# Data lines

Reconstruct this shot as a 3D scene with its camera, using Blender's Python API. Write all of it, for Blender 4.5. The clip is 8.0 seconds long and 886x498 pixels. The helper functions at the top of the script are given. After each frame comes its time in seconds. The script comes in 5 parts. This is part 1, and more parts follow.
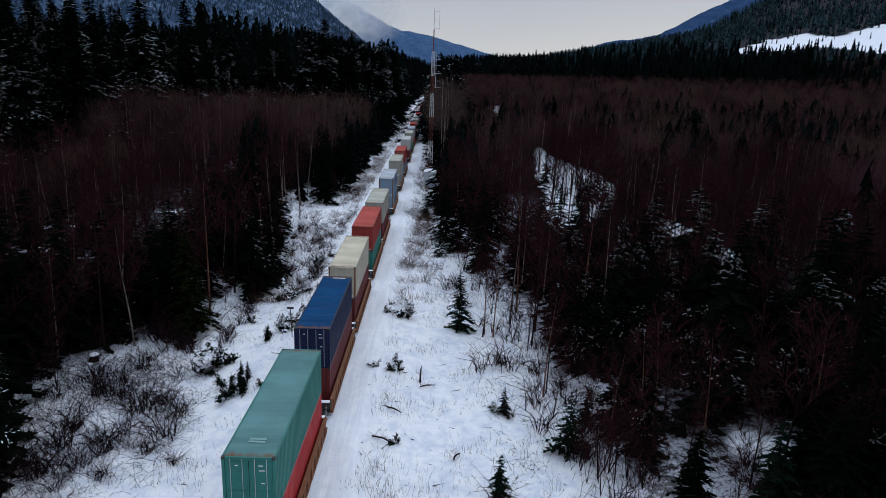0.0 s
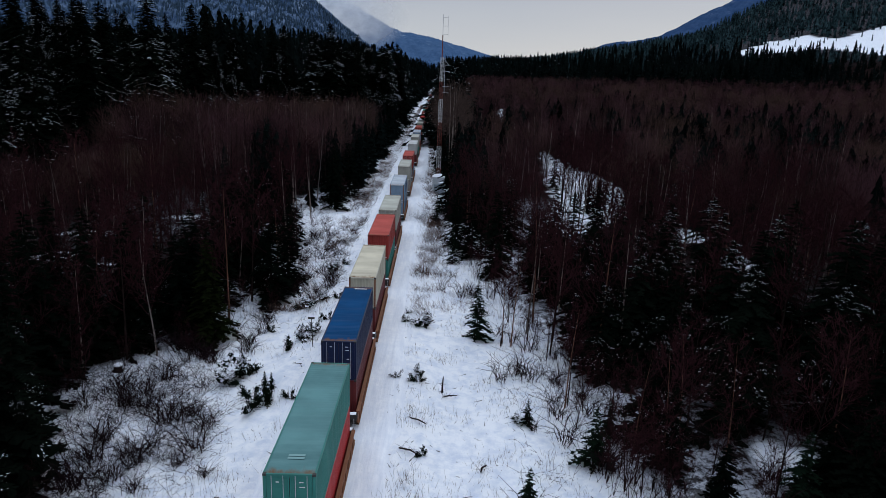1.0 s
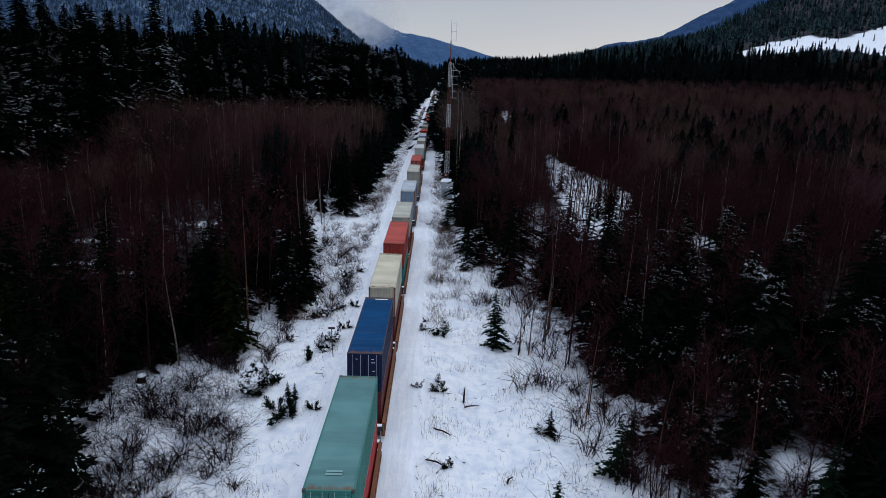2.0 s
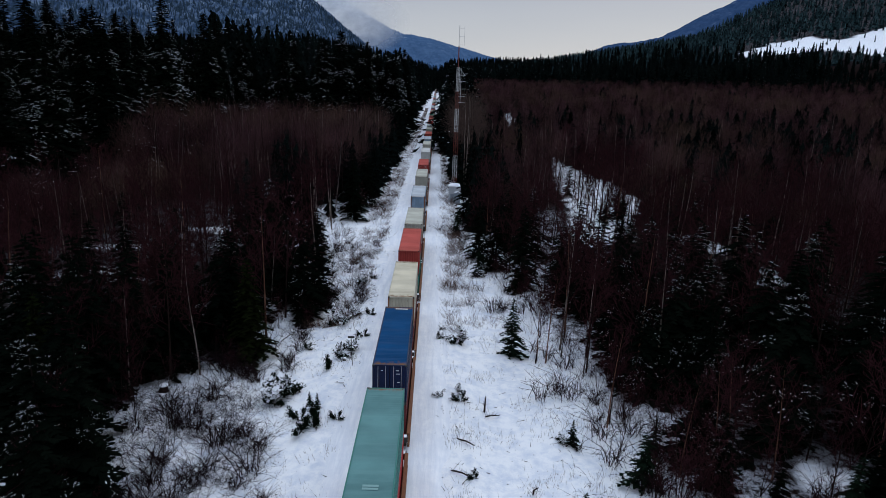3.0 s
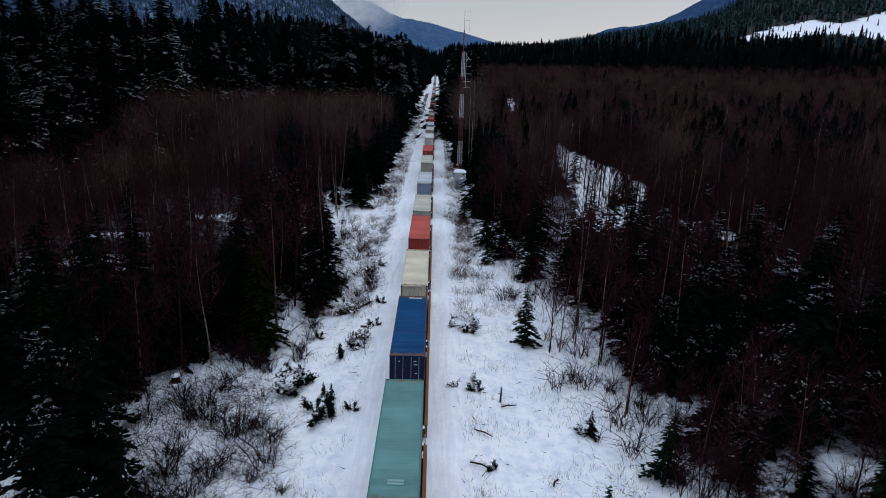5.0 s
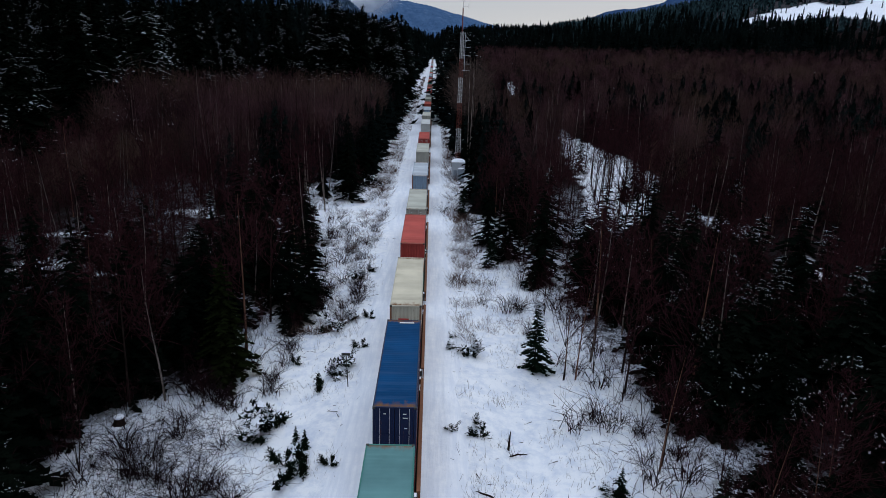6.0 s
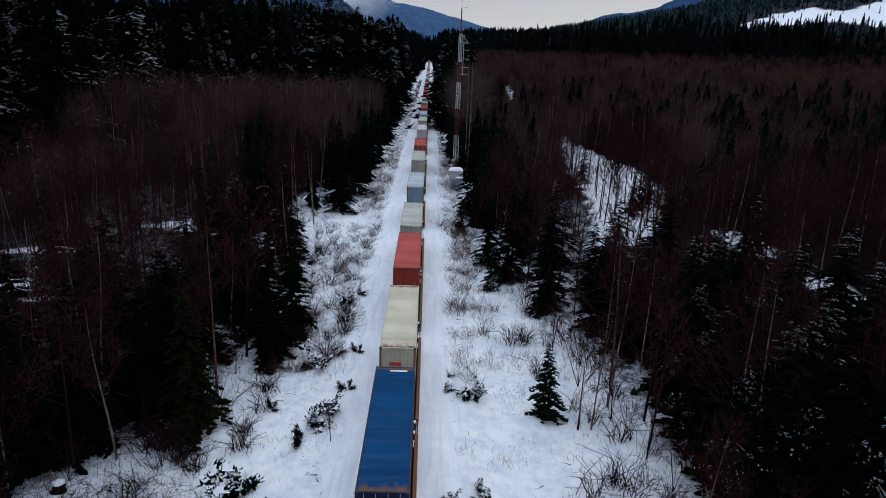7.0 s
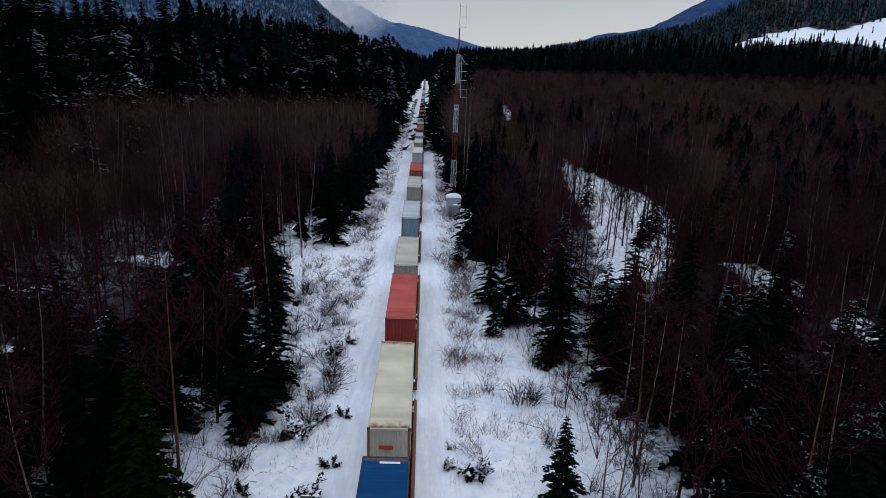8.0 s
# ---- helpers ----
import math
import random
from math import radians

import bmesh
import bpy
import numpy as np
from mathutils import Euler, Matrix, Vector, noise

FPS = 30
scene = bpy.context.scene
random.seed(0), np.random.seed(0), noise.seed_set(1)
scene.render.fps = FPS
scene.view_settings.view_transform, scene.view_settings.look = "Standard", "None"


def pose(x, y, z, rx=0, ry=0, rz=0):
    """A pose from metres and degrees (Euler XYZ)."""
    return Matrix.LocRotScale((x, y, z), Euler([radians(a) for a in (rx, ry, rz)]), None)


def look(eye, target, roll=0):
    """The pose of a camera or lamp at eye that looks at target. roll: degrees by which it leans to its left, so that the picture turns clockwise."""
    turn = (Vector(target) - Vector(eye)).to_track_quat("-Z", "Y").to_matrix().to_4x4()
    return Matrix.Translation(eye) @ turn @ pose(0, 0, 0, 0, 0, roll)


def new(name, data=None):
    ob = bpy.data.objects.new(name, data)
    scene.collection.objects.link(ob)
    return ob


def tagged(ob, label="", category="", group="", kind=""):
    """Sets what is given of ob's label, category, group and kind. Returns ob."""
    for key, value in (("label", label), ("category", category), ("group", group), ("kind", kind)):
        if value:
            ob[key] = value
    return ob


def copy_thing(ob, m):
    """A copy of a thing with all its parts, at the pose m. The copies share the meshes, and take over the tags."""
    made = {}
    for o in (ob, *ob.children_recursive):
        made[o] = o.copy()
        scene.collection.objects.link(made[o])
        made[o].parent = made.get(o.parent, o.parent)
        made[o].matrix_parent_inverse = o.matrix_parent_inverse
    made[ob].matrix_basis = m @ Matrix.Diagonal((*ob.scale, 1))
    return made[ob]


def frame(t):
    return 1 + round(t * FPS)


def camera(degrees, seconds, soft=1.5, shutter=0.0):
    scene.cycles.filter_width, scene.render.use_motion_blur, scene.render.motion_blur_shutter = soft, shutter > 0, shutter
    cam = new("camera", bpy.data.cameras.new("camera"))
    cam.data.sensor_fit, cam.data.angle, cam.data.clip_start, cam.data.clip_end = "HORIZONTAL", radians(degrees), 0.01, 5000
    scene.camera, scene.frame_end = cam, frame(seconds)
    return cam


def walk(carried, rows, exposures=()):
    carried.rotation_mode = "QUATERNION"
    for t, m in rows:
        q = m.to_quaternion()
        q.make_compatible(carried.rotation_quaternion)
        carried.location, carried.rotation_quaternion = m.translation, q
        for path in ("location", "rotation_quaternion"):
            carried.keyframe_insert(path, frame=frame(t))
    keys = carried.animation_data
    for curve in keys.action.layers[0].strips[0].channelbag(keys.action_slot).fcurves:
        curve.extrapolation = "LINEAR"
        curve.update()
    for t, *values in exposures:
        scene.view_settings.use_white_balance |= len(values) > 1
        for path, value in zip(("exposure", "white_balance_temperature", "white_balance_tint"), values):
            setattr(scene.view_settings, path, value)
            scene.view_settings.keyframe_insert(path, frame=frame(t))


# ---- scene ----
cam = camera(68.0, 8.0, soft=0.6)
PATH = [
    (0, (7.912, -4.519, 23.122), (7.95, -2.584, 22.618), 2.1),
    (0.5, (7.032, -4.612, 23.546), (7.069, -2.677, 23.044), 2.1),
    (1, (6.16, -4.718, 24.003), (6.196, -2.782, 23.502), 2.1),
    (1.5, (5.32, -4.79, 24.398), (5.354, -2.854, 23.898), 2.0),
    (3, (2.756, -5.024, 25.692), (2.788, -3.087, 25.195), 1.9),
    (3.5, (1.91, -4.96, 25.784), (1.942, -3.023, 25.287), 1.9),
    (4, (1.483, -5.048, 25.74), (1.514, -3.11, 25.245), 1.8),
    (4.5, (1.464, -5.088, 25.704), (1.496, -3.154, 25.196), 1.8),
    (4.7, (1.463, -5.101, 25.697), (1.496, -3.169, 25.177), 1.8),
    (6.0, (1.639, 5.442, 25.263), (1.683, 7.354, 24.679), 1.88),
    (6.5, (1.596, 8.977, 25.194), (1.647, 10.889, 24.607), 2.08),
    (7.0, (1.561, 12.513, 25.246), (1.618, 14.427, 24.670), 2.23),
    (7.5, (1.511, 15.995, 25.406), (1.574, 17.916, 24.856), 2.22),
    (8.0, (1.465, 19.627, 25.696), (1.533, 21.556, 25.171), 2.24),
]
walk(cam, [(t, look(eye, target, roll)) for t, eye, target, roll in PATH])

# ---------------------------------------------------------------- light
world = bpy.data.worlds.new("overcast_sky")
scene.world = world
world.use_nodes = True
wn, wl = world.node_tree.nodes, world.node_tree.links
wn.clear()
sky = wn.new("ShaderNodeTexSky")
sky.sky_type, sky.sun_disc = "NISHITA", False
sky.sun_elevation, sky.sun_rotation = radians(29), radians(22)
bg_sky = wn.new("ShaderNodeBackground")
bg_sky.inputs["Strength"].default_value = 0.07
wl.new(sky.outputs[0], bg_sky.inputs["Color"])
wtc = wn.new("ShaderNodeTexCoord")
wmap = wn.new("ShaderNodeMapping")
wmap.inputs["Scale"].default_value = (1.0, 1.0, 4.0)
wno = wn.new("ShaderNodeTexNoise")
wno.inputs["Scale"].default_value, wno.inputs["Detail"].default_value = 1.8, 6
wl.new(wtc.outputs["Generated"], wmap.inputs["Vector"])
wl.new(wmap.outputs[0], wno.inputs["Vector"])
wsep = wn.new("ShaderNodeSeparateXYZ")
wl.new(wtc.outputs["Generated"], wsep.inputs[0])
# an overcast dome: a pale band along the horizon, bright again towards the zenith
wgrad = wn.new("ShaderNodeValToRGB")
stops = ((0.0, (0.288, 0.305, 0.330)), (0.03, (0.272, 0.292, 0.324)), (0.12, (0.200, 0.222, 0.268)), (0.35, (0.36, 0.40, 0.47)), (1.0, (0.62, 0.715, 0.865)))
while len(wgrad.color_ramp.elements) < len(stops):
    wgrad.color_ramp.elements.new(0.5)
for el, (p, c) in zip(wgrad.color_ramp.elements, stops):
    el.position, el.color = p, (*c, 1)
wl.new(wsep.outputs[2], wgrad.inputs[0])
wveil = wn.new("ShaderNodeValToRGB")
wveil.color_ramp.elements[0].position, wveil.color_ramp.elements[0].color = 0.3, (0.86, 0.87, 0.90, 1)
wveil.color_ramp.elements[1].position, wveil.color_ramp.elements[1].color = 0.7, (1.0, 0.99, 0.98, 1)
wl.new(wno.outputs[0], wveil.inputs[0])
wmul = wn.new("ShaderNodeMix")
wmul.data_type, wmul.blend_type = "RGBA", "MULTIPLY"
wmul.inputs[0].default_value = 1.0
wl.new(wgrad.outputs[0], wmul.inputs[6])
wl.new(wveil.outputs[0], wmul.inputs[7])
bg_cloud = wn.new("ShaderNodeBackground")
bg_cloud.inputs["Strength"].default_value = 2.0
wl.new(wmul.outputs[2], bg_cloud.inputs["Color"])
wmix = wn.new("ShaderNodeMixShader")
wmix.inputs[0].default_value = 0.88
wl.new(bg_sky.outputs[0], wmix.inputs[1])
wl.new(bg_cloud.outputs[0], wmix.inputs[2])
wout = wn.new("ShaderNodeOutputWorld")
wl.new(wmix.outputs[0], wout.inputs[0])

sun_data = bpy.data.lights.new("sun", "SUN")
sun_data.energy, sun_data.angle, sun_data.color = 0.5, radians(25), (1.0, 0.95, 0.88)
sun = new("sun", sun_data)
sun.matrix_world = look((60, 150, 90), (0, 0, 0))

# ---------------------------------------------------------------- materials


class Nodes:
    """A small helper that lays out one node material."""

    def __init__(self, name, rough=0.8, metal=0.0, spec=0.3):
        self.mat = bpy.data.materials.new(name)
        self.mat.use_nodes = True
        self.n, self.l = self.mat.node_tree.nodes, self.mat.node_tree.links
        self.b = self.n["Principled BSDF"]
        self.b.inputs["Roughness"].default_value = rough
        self.b.inputs["Metallic"].default_value = metal
        self.b.inputs["Specular IOR Level"].default_value = spec

    def coord(self, scale=(1, 1, 1), kind="Object"):
        t, m = self.n.new("ShaderNodeTexCoord"), self.n.new("ShaderNodeMapping")
        m.inputs["Scale"].default_value = scale
        self.l.new(t.outputs[kind], m.inputs["Vector"])
        return m.outputs[0]

    def place(self, scale=(1, 1, 1)):
        """World position, for surfaces that run on across objects."""
        g, m = self.n.new("ShaderNodeNewGeometry"), self.n.new("ShaderNodeMapping")
        m.inputs["Scale"].default_value = scale
        self.l.new(g.outputs["Position"], m.inputs["Vector"])
        return m.outputs[0]

    def noise(self, vec, scale, detail=4, rough=0.55):
        t = self.n.new("ShaderNodeTexNoise")
        t.inputs["Scale"].default_value, t.inputs["Detail"].default_value, t.inputs["Roughness"].default_value = scale, detail, rough
        self.l.new(vec, t.inputs["Vector"])
        return t.outputs[0]

    def ramp(self, fac, *stops):
        r = self.n.new("ShaderNodeValToRGB")
        e = r.color_ramp.elements
        while len(e) < len(stops):
            e.new(0.5)
        for el, (p, c) in zip(e, stops):
            el.position, el.color = p, (*c, 1) if len(c) == 3 else c
        self.l.new(fac, r.inputs[0])
        return r.outputs[0]

    def mix(self, fac, a, b, mode="MIX"):
        m = self.n.new("ShaderNodeMix")
        m.data_type, m.blend_type = "RGBA", mode
        for sock, v in ((m.inputs[0], fac), (m.inputs[6], a), (m.inputs[7], b)):
            if isinstance(v, (int, float)):
                sock.default_value = v
            elif isinstance(v, tuple):
                sock.default_value = (*v, 1)
            else:
                self.l.new(v, sock)
        return m.outputs[2]

    def random(self, island=False):
        if island:
            return self.n.new("ShaderNodeNewGeometry").outputs["Random Per Island"]
        return self.n.new("ShaderNodeObjectInfo").outputs["Random"]

    def attr(self, name):
        a = self.n.new("ShaderNodeAttribute")
        a.attribute_name = name
        return a.outputs["Fac"]

    def span(self, value, low, high):
        r = self.n.new("ShaderNodeMapRange")
        r.inputs[1].default_value, r.inputs[2].default_value = low, high
        self.l.new(value, r.inputs[0])
        return r.outputs[0]

    def base(self, c):
        if isinstance(c, tuple):
            self.b.inputs["Base Color"].default_value = (*c, 1)
        else:
            self.l.new(c, self.b.inputs["Base Color"])
        return self

    def bump(self, h, strength=0.4, dist=0.05):
        bp = self.n.new("ShaderNodeBump")
        bp.inputs["Strength"].default_value, bp.inputs["Distance"].default_value = strength, dist
        self.l.new(h, bp.inputs["Height"])
        self.l.new(bp.outputs[0], self.b.inputs["Normal"])
        return self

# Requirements
Pick out and copy the lines of the material that include the word "import".

# Full answer
import math
import random
from math import radians
import bmesh
import bpy
import numpy as np
from mathutils import Euler, Matrix, Vector, noise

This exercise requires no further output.